Concurrent measurement of flecainide acetate and propranolol by normal- phase high-performance liquid chromatography

CL Rognerud and CN Ou
Department of Pathology, Texas Children's Hospital, Houston 77030.

This simple, isocratic, normal-phase liquid-chromatographic method concurrently measures flecainide acetate and propranolol in 100 microL of serum within 8 min. The chromatographic system consists of a Waters "Resolve" column packed with 5-microns silica spheres and a mobile phase of ammonium sulfate (10 mmol/L, pH 6.8)/methanol (22/78 by vol), pumped at 0.9 mL/min and monitored by a fluorometer (excitation at 225 nm and emission at 340 nm).

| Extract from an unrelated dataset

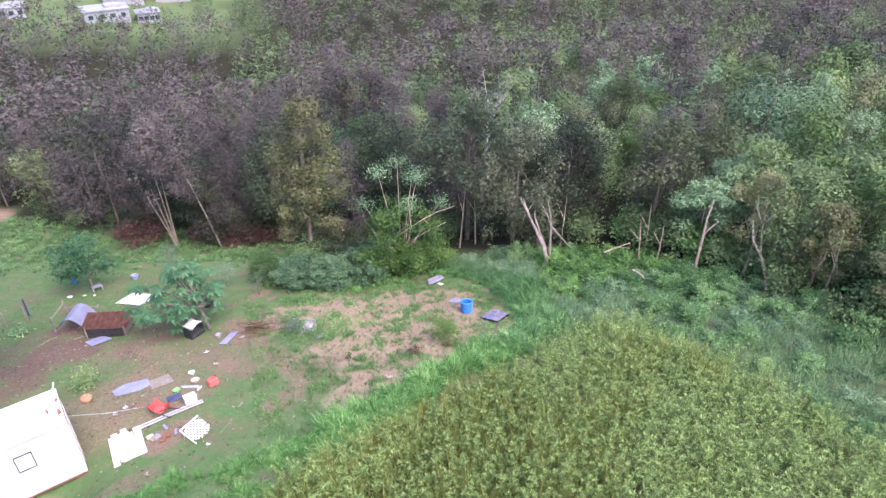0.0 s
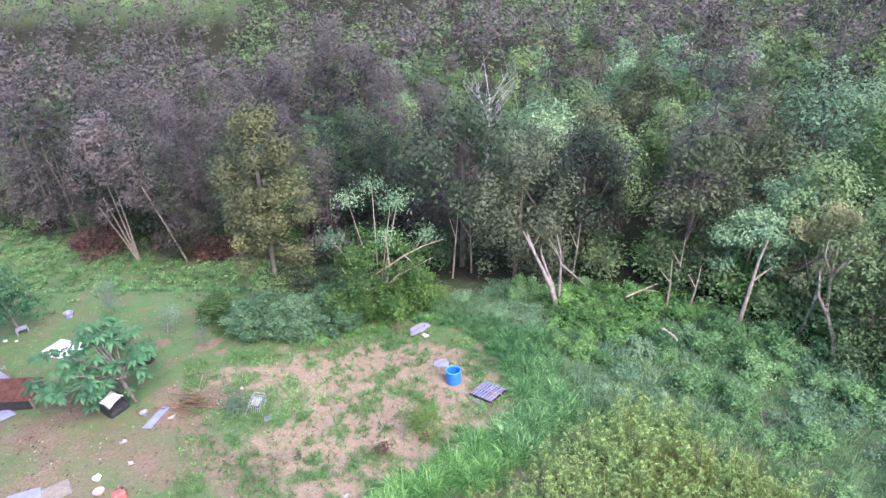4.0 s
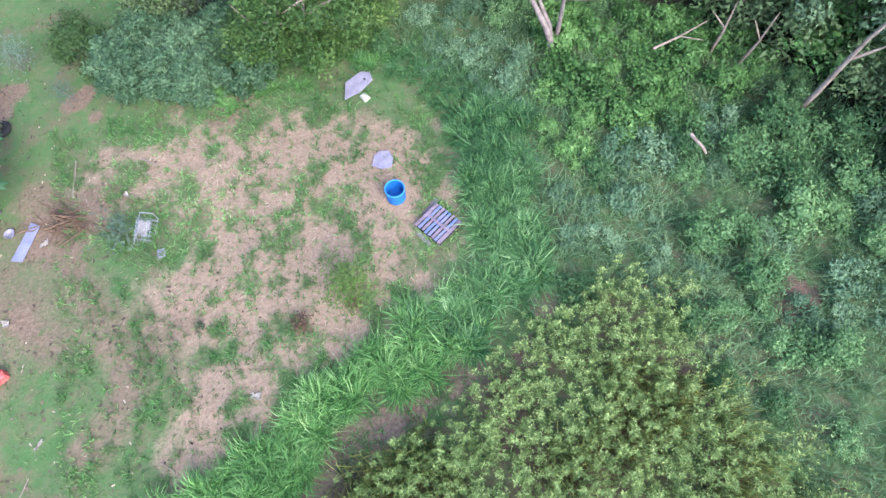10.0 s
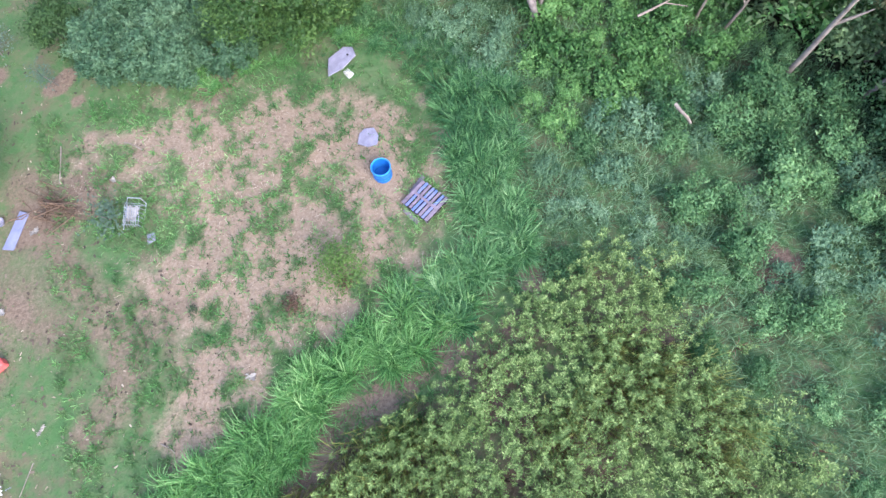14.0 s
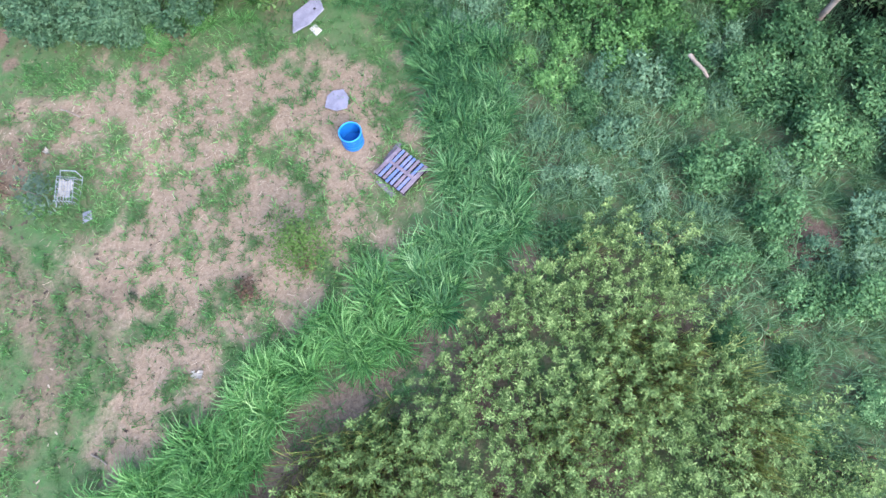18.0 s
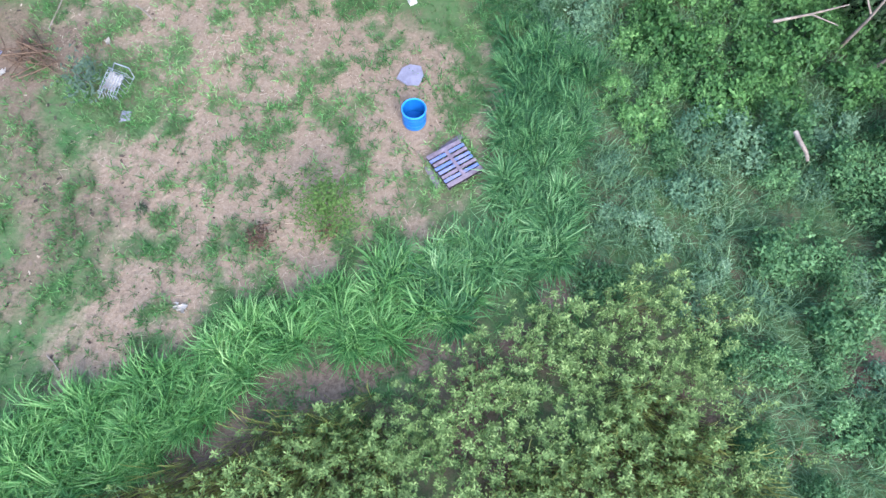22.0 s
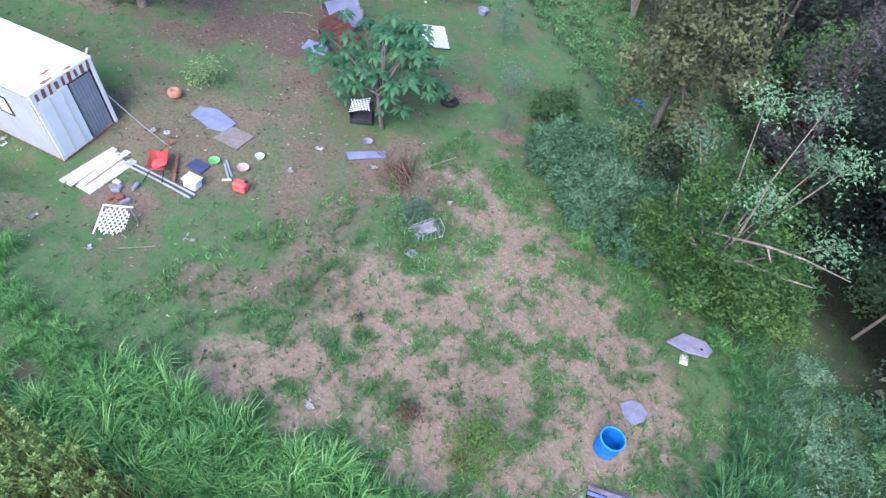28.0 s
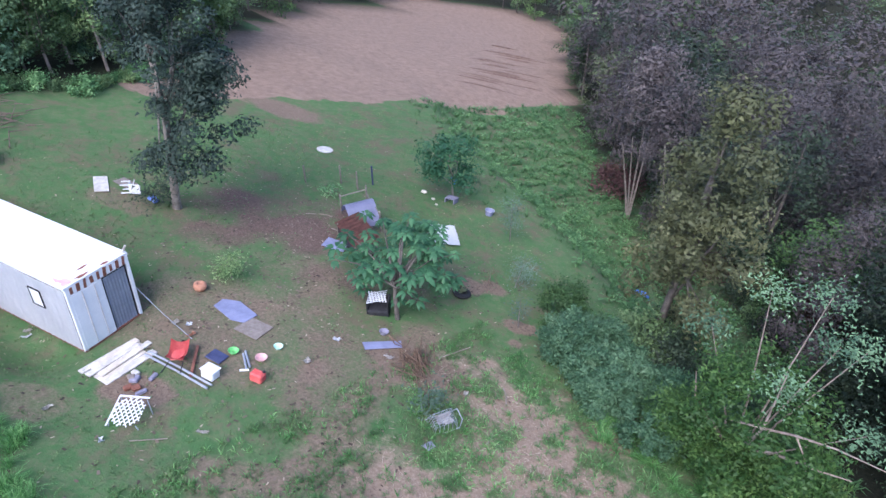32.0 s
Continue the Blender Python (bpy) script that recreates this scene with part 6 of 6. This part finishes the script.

After 100 microL of serum is mixed with 200 microL of the internal standard solution [N-(2-piperidylmethyl)-2,3- bis(2,2,2-trifluoroethoxy)-benzamide HCl, 2500 micrograms/L] and 200 microL of 0.2 mol/L sodium carbonate, the sample is extracted into butanol/hexane (20/80 by vol). The organic layer is separated and evaporated, and the residue is redissolved in 200 microL of methanol; 50 microL of this is injected onto the column. Relative recovery was 100% over the assay range of 25-2000 micrograms/L for flecainide and 10- 2000 micrograms/L for propranolol. Within-run CVs were less than 2% for flecainide and less than 5% for propranolol; day-to-day CVs ranged from 5.0% to 6.5% for flecainide and from 3% to 12% for propranolol.